Both men pause for a moment.
“Right? You could do that.But no, oh we can’t let him get away with the evidence. He’s filming our guys running the stop sign over there. We gotta castle this guy and make sure; we don’t want to let the citizens…”
“I highly doubt that the officers were concerned about you video taping them rolling through the stop sign.”
“Why else are you here?”
“Because,” Lt. Gray pauses, searching for an answer. “We want to know why you’re back in, and have a video camera.”
“Do you know I’m in this parking lot twice a day for the past two years?”
“Maybe nobody noticed.”
“I’m here every day; every day I back in. OK? She said it was ‘suspicious’ that I backed in to my parking spot. How is that suspicious? I don’t know.”
“Do you know that I’ve spent hours in this parking lot waiting for my wife. And she’s never on time. I love her but God bless her. She’s never on time. I sit here for hours sometimes,” the man explained.
“And I’ve never had this level of attention until the very day I decide after watching you guys watch that stop sign for days and days and days. And then I decide, you know what? I’m going to film that. I think that’s funny. And then all of a sudden one, two three…eight, nine officers,” he counts the cops standing around his SUV.
“Because I filmed you.”
Dialogue ensues for several more minutes as Lt. Gray attempts friendly banter, presumably after it dons on him the recorded interaction doesn’t bode well for him, but then blames the man for “embarrassing his wife in front of all the people she works with every day.”
The man pointed out cops had no reason to ID him.
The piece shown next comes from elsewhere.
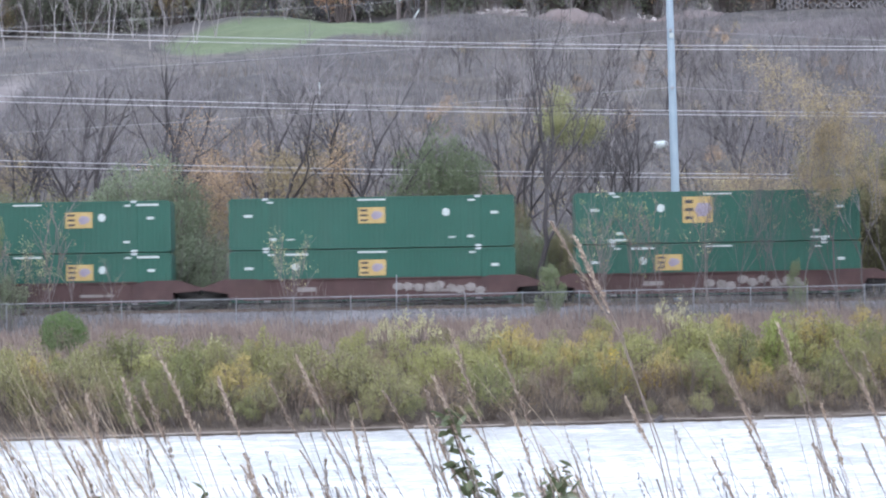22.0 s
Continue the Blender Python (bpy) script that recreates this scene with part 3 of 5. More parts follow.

“You have your opinion of the law, I know the law.”
Apparently, Lt. Gray never got the memo that photography is not a crime.
Interestingly, to his credit, in 2014, Lieutenant Gray received a $225,000 payout along with a promotion and in a whistleblower lawsuit he filed after he was retaliated against for blowing the whistle on inappropriate actions by Assistant Police Chief Ralph Phillips, according to the sun-sentinel.
Gray proceeded with an investigation against Phillips’ son who demanded Gray drop which led to a probable cause affidavit being issued for Scott Phillips’ arrest that ended with charges of fleeing and eluding law enforcement being added the ones Gray arrested him for.